The Kremlin also claims the democratic revolutions in Serbia, Georgia, Ukraine and Kyrgyzstan were all the work of covert US neo-cons. This is unfair to the indigenous democratic movements in at least the first three of these countries. But to read Aslund’s unfortunate suggestion that the US should simply create and manipulate youth movements like OTPOR to help topple Putin, it would seem the Kremlin’s counter-revolutionary paranoia was well-founded.

Aslund criticizes Putin for liberal benefit reform, ie from the Left, and also for nationalizing Yukos, ie from the Right. He seems content to throw anything he can find against Putin, regardless of ideological incoherence.

And finally, it is extremely unfair to suggest Putin somehow didn’t care about Beslan, and that he can be held entirely responsible for what occurred. It was a terrible tragedy, and a brutal one. It could certainly be said to stem from a failure of Putin’s Caucasus policy. But let’s not forget that, first, Basayev’s terrorism continued even when Chechnya was autonomous, and secondly, surely some of the blame for that dreadful day should go to the terrorists who seized that building on the first day of school, wired it up with bombs, and killed some of the children before the school was stormed. Surely we put some of the blame on them.

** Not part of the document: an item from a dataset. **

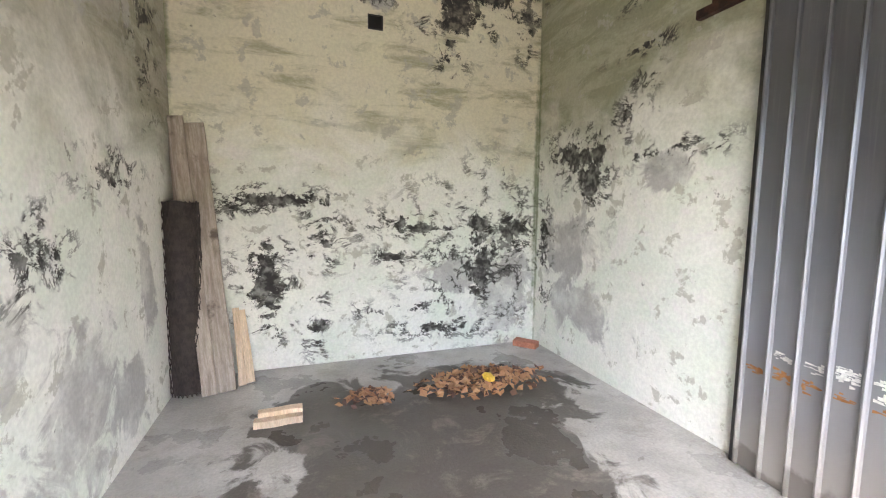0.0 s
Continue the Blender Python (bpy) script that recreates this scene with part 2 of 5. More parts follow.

Finally, Aslund suggests Putin’s regime is so unstable that it won’t make it to 2008. I don’t think Aslund would find one resident of Moscow, with the possible exceptions of Garry Kasparov and Eduard Limonov, who would put money on the idea that Putin would be overthrown by a revolution or KGB coup before 2008. It’s just a fantastic idea. Aslund suggests that Putin has become out of touch with reality, communicating only with a coterie of anti-Western Siloviki, but I would suggest it is Aslund himself, communicating only with other anti-Russian Siloviki in Washington, like Woolsley and Zbigniew Brzezinski, who has himself become out of touch.